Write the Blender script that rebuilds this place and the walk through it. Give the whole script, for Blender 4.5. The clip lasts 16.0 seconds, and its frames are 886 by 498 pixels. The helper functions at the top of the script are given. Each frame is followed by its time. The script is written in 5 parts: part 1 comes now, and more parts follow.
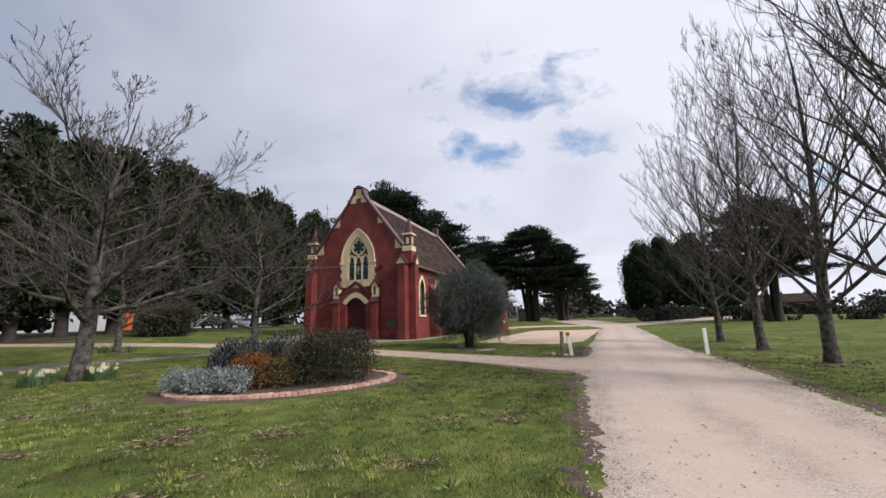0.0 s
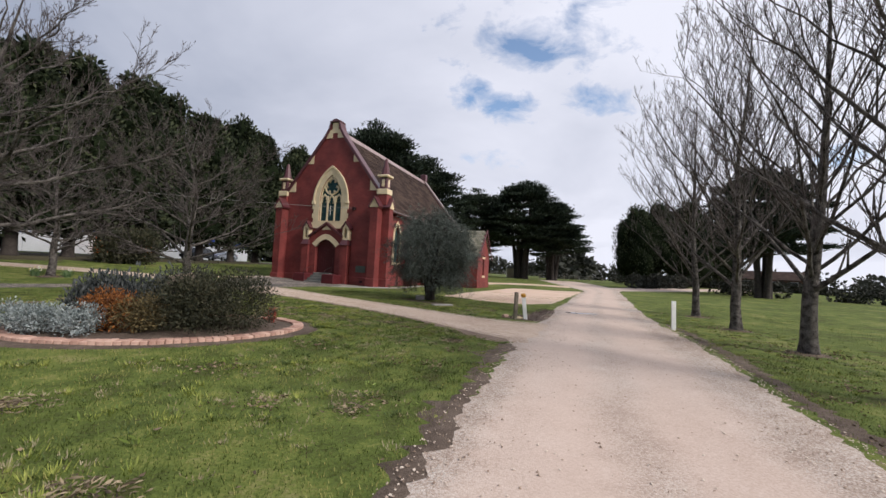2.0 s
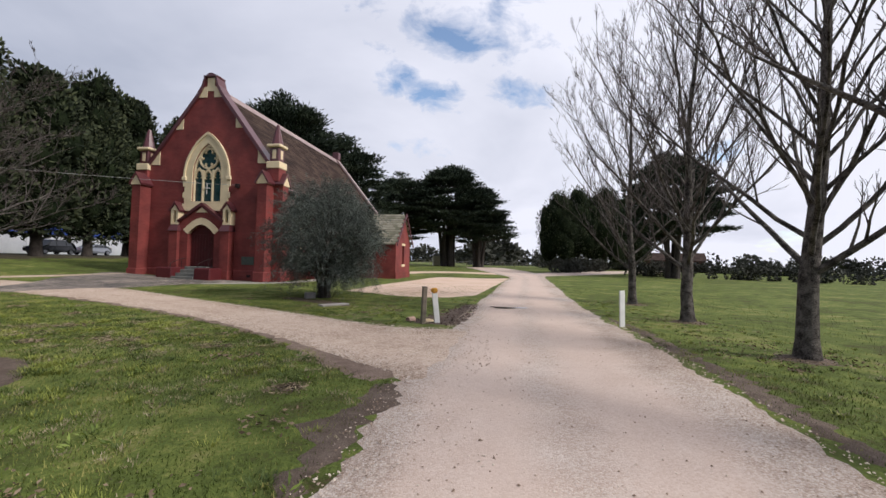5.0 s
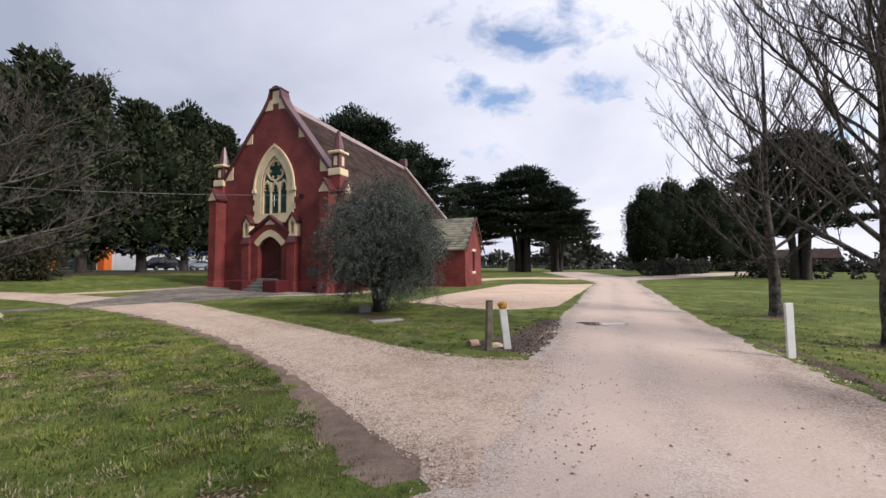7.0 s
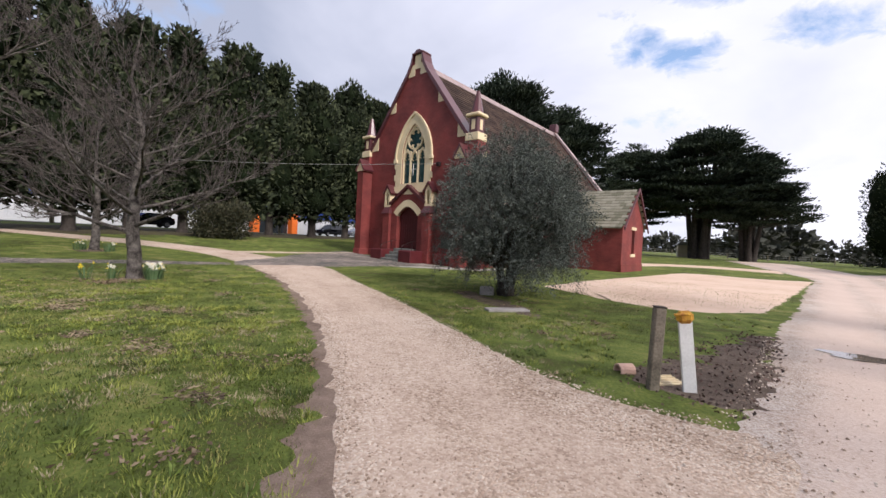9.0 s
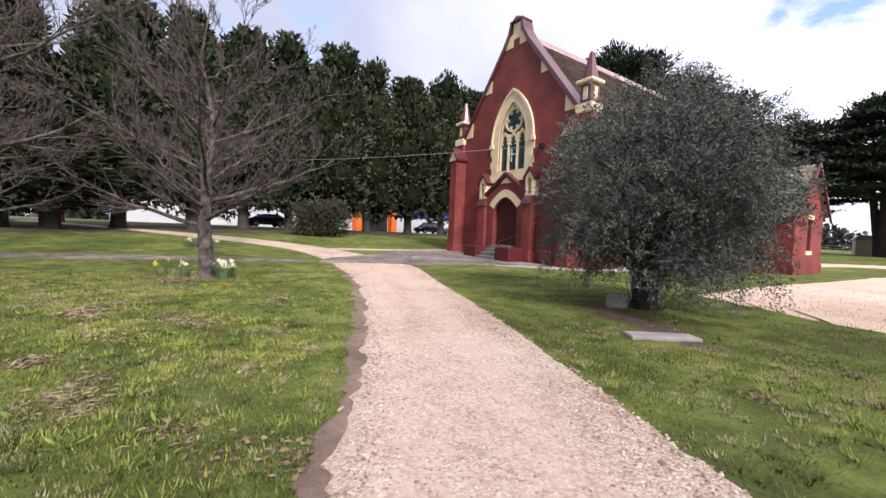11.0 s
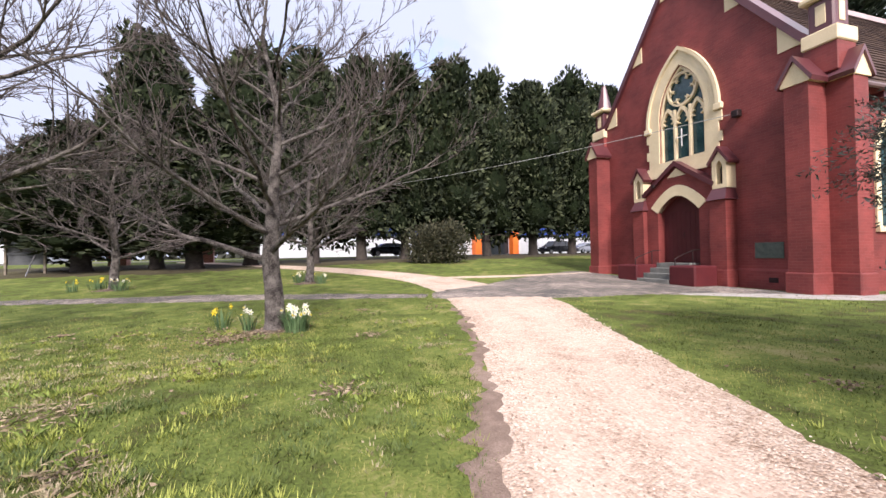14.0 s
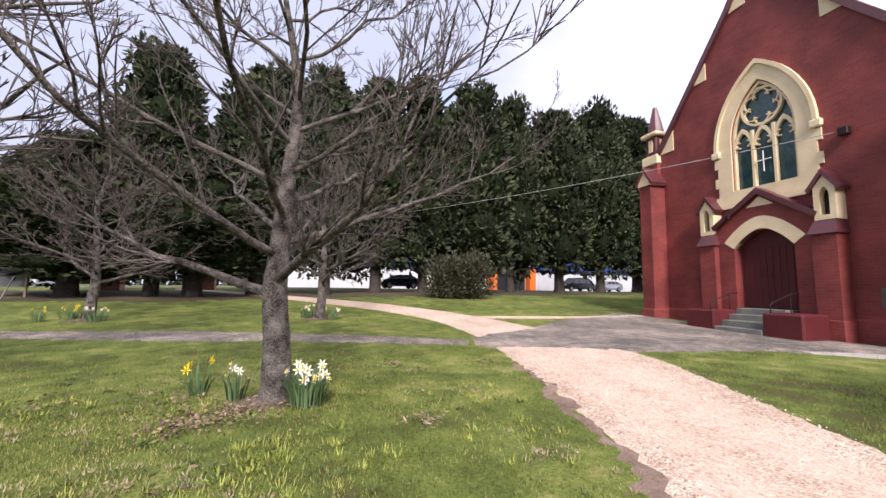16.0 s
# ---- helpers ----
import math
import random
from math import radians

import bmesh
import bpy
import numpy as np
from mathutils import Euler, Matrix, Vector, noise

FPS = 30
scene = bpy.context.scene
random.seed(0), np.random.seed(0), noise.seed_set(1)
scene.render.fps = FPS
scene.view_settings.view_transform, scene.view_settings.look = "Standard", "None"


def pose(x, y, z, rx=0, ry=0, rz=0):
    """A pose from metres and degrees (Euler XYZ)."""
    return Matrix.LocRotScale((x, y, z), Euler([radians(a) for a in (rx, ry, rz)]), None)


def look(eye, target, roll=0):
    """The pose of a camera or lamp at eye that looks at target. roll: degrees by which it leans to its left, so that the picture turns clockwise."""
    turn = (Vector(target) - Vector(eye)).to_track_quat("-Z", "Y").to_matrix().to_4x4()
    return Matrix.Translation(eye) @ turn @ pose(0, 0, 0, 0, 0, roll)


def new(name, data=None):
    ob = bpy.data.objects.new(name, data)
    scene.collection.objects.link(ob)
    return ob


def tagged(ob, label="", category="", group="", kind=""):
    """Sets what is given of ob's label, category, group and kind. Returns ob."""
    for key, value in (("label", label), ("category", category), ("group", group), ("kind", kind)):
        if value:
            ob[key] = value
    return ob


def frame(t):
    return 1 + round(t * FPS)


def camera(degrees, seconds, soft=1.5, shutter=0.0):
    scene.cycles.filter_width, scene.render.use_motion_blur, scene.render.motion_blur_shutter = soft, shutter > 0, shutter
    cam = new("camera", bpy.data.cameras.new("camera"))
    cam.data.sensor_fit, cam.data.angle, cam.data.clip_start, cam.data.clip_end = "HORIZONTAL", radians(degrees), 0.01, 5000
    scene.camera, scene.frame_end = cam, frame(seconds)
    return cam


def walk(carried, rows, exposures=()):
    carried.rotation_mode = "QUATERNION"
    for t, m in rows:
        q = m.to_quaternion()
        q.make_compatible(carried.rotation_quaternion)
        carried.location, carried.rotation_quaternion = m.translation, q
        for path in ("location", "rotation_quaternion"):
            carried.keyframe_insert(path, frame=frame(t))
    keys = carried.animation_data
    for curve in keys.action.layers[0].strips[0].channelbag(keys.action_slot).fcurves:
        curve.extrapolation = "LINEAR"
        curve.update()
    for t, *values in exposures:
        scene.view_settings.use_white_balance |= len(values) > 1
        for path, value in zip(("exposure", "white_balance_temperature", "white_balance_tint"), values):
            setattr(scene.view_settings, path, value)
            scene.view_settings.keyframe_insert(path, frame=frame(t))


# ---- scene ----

....................

→ WHAT THE TASK REQUIRES
Output nothing except the lines from the line with "# ---- helpers" through the line with "what is given", copied exactly, end lines included.

→ SOLUTION TO THIS TASK
# ---- helpers ----
import math
import random
from math import radians

import bmesh
import bpy
import numpy as np
from mathutils import Euler, Matrix, Vector, noise

FPS = 30
scene = bpy.context.scene
random.seed(0), np.random.seed(0), noise.seed_set(1)
scene.render.fps = FPS
scene.view_settings.view_transform, scene.view_settings.look = "Standard", "None"


def pose(x, y, z, rx=0, ry=0, rz=0):
    """A pose from metres and degrees (Euler XYZ)."""
    return Matrix.LocRotScale((x, y, z), Euler([radians(a) for a in (rx, ry, rz)]), None)


def look(eye, target, roll=0):
    """The pose of a camera or lamp at eye that looks at target. roll: degrees by which it leans to its left, so that the picture turns clockwise."""
    turn = (Vector(target) - Vector(eye)).to_track_quat("-Z", "Y").to_matrix().to_4x4()
    return Matrix.Translation(eye) @ turn @ pose(0, 0, 0, 0, 0, roll)


def new(name, data=None):
    ob = bpy.data.objects.new(name, data)
    scene.collection.objects.link(ob)
    return ob


def tagged(ob, label="", category="", group="", kind=""):
    """Sets what is given of ob's label, category, group and kind. Returns ob."""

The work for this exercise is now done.